Still, with the confidence I gained after getting the role, I thought, Why not try modelling more seriously? I had some photos taken and did the advertising rounds with my new photo book. It became fairly clear fairly quickly that my mother's view and reality did not quite match. Tall and thin I was; Elle Macpherson I was not. However, I did land the in-house modelling job at Adidas and made a few front covers – admittedly not the cover of Vogue; more like Greyhound News and CB Action magazine. In the end, modelling was not for me – a fact cemented after an appearance on The Bert Newton Show. I was modelling the new Olympic uniforms and went in the complete opposite direction to everyone else, tried to turn, tripped and fell. Not my finest moment and the end of a very short modelling career.

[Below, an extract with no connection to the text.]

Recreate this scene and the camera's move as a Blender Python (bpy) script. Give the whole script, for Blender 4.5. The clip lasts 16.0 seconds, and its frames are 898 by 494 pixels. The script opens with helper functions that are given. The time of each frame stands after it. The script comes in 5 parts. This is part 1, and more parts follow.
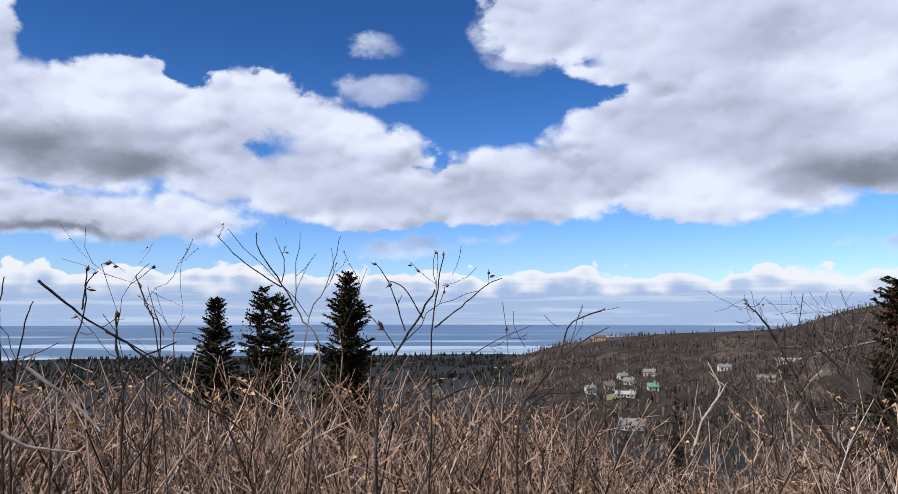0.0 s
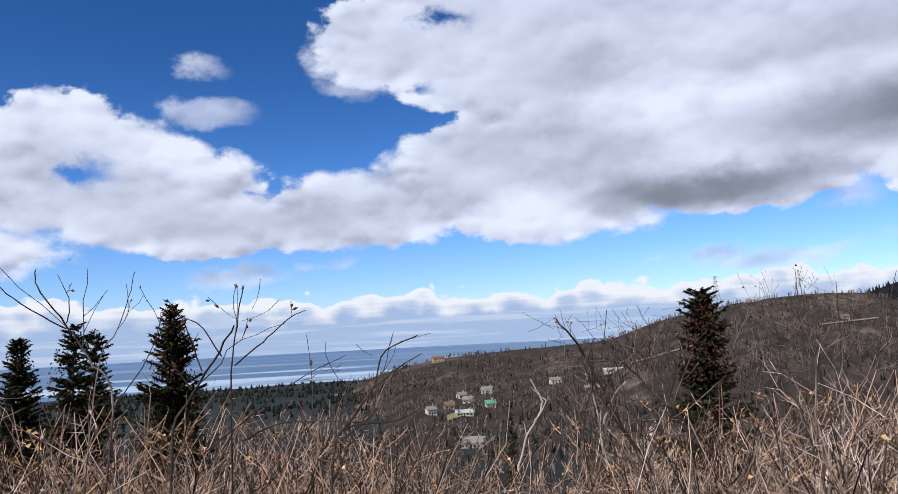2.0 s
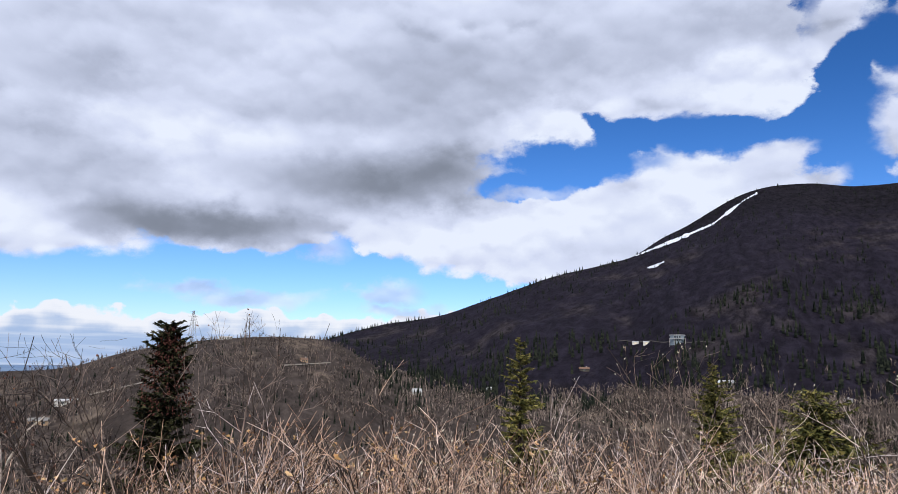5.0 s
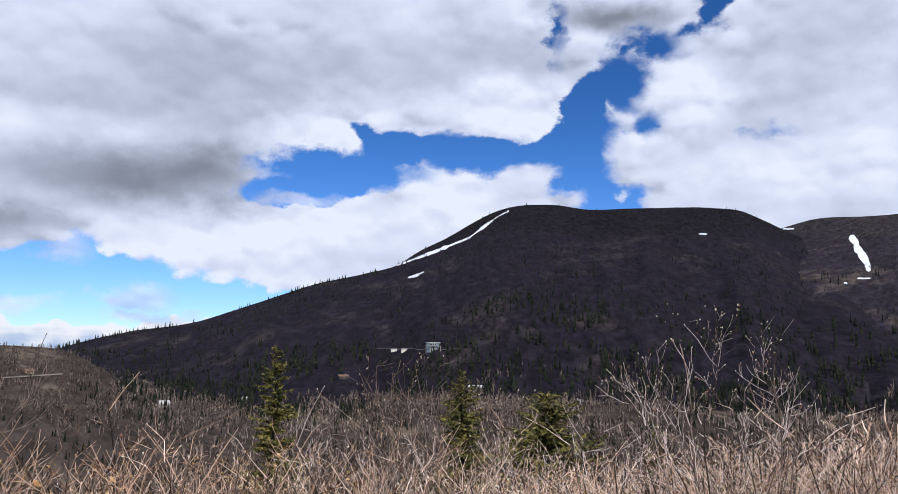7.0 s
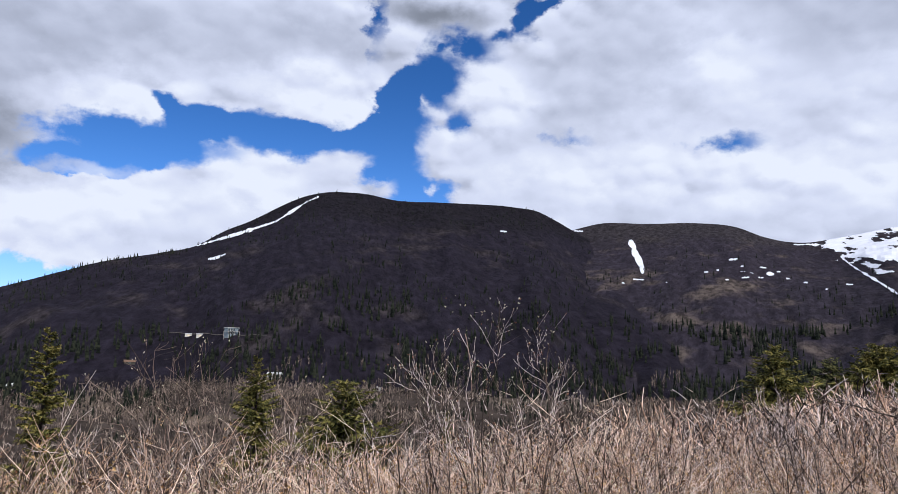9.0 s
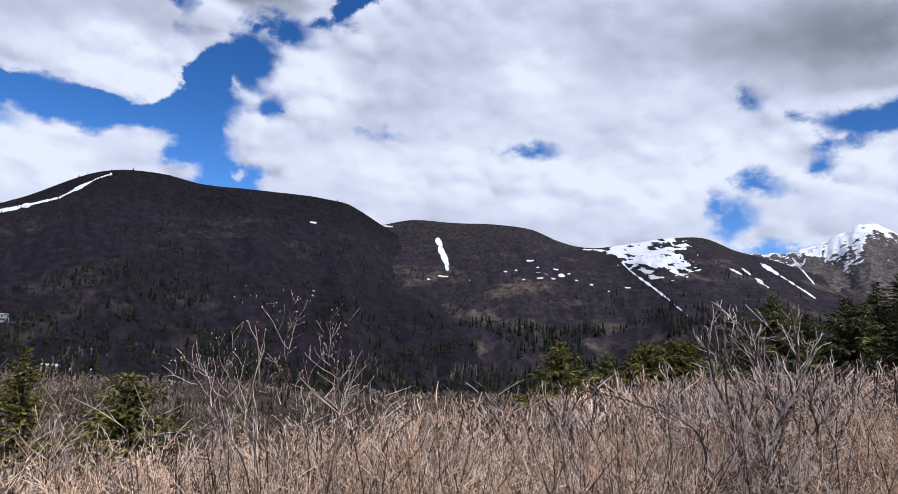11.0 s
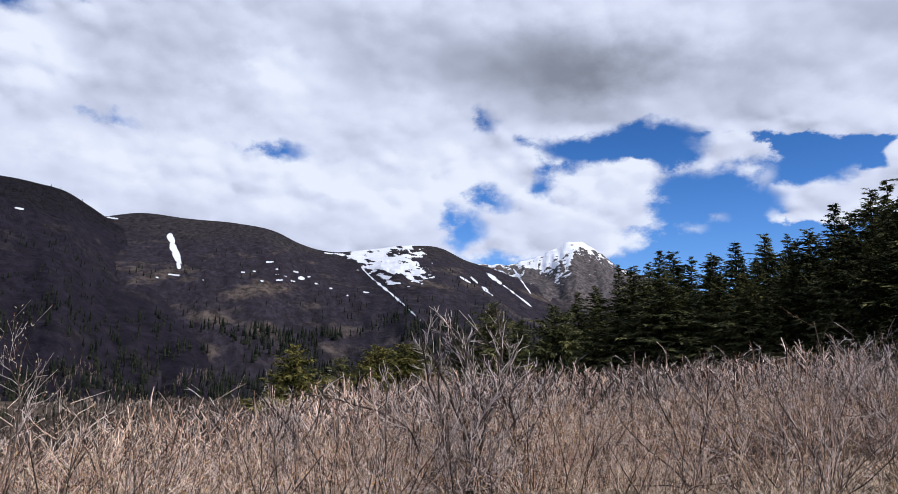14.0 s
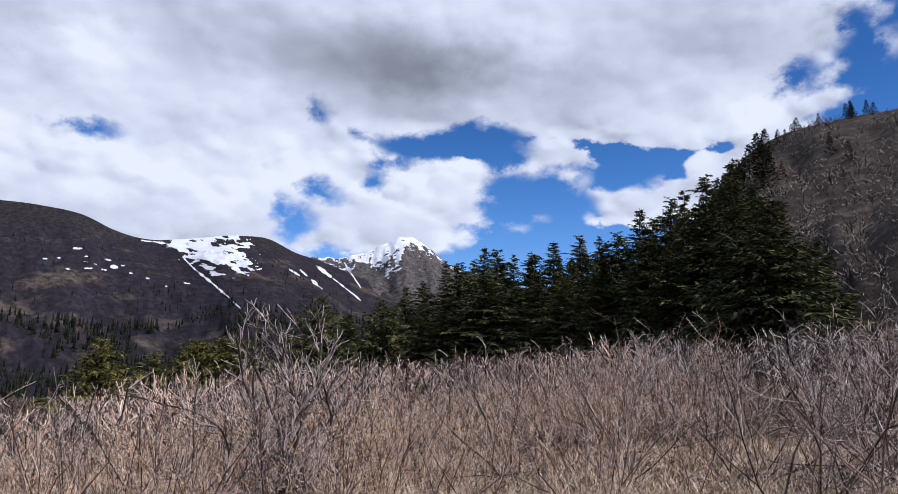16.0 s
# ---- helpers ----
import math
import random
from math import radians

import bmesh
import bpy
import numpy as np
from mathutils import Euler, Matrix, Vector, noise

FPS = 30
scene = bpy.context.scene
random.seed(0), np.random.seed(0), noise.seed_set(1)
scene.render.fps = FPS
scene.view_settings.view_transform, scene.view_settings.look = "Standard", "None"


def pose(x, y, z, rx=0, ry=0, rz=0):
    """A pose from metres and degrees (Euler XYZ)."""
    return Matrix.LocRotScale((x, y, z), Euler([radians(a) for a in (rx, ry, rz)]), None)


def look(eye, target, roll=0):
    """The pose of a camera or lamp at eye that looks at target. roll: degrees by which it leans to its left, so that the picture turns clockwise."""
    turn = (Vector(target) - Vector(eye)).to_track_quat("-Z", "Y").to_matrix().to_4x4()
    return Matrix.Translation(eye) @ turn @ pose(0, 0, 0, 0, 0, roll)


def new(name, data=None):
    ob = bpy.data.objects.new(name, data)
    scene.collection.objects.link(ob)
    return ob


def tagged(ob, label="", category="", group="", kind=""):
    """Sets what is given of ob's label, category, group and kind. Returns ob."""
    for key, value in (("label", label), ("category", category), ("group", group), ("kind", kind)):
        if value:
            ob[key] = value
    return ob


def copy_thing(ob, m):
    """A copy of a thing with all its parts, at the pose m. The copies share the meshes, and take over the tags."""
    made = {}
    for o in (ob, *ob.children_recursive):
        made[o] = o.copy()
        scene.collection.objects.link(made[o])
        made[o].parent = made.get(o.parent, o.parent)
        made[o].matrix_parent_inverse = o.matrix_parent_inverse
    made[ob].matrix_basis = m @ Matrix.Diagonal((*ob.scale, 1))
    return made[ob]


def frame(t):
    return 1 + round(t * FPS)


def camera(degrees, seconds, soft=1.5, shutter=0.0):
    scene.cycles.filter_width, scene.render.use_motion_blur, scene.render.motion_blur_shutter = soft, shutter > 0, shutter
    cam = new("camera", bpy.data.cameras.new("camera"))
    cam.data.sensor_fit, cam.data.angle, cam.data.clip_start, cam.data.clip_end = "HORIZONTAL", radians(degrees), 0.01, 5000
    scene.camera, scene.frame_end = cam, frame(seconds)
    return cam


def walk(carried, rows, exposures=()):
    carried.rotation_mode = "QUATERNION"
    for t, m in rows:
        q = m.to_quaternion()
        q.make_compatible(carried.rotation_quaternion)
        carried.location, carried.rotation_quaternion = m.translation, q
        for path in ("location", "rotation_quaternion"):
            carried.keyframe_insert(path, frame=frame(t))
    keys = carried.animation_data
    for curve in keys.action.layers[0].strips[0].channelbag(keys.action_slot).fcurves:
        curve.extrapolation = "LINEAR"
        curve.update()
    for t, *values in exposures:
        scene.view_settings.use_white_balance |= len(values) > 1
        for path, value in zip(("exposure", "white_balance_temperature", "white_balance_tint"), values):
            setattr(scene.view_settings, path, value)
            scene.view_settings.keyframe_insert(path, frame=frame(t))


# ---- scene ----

Next, it was back to the wheel of advertising for me with a job as an account coordinator. Multiple lessons were learned in this place. One senior male had octopus arms, which he used for big, long hugs and touches. When I complained to one of the bosses, I was told that I just had to put up with it (got to love the 1980s). The same male spent absolutely no time teaching me anything and kept everything regarding his work to himself. When he was sacked, I was given his accounts to run (Johnson Tiles and the SEC) and found myself way out of my depth. I tried my best to swim, but I simply did not have the experience or knowledge to do an effective job. In the end, the agency lost the accounts and I lost my job.

So there I was – 20 years old and jobless – when my friend Deborah asked me if I wanted to go travelling around the world with her. That was it. That was exactly what I wanted to do! I said I would join her, but the pull of a good party and buying new clothes meant I had very little money saved. When she packed her bags and took off without me, I knew that I had missed out. It was time to get serious so I could investigate my deep-seated knowledge that there was more. I started to work at night for two nightclubs. One was called the Chevron. If you're from Melbourne and over the age of 40, you probably remember that this was the hippest place to be – and I most likely checked your ID. I was hired as ‘The Door Bitch' (a term that was not always affectionate). The nightclub life was an eye-opener for a girl from the 'burbs. I saw all sorts of things: girls being taken out the back for a quickie, drugs and gangsters. I worked six nights a week at these clubs and got a job at a little advertising agency during the day. I was too busy working to spend any money, so rather quickly I had saved enough to start my travelling. During this period I was so determined, most nights I worked until 2 am. I remember driving home thinking that if I drove in the centre lane, I might wake up before I hit anything. Young people can be dumb and, once again, I was no exception. (I can only hope my own children are wiser than I was.)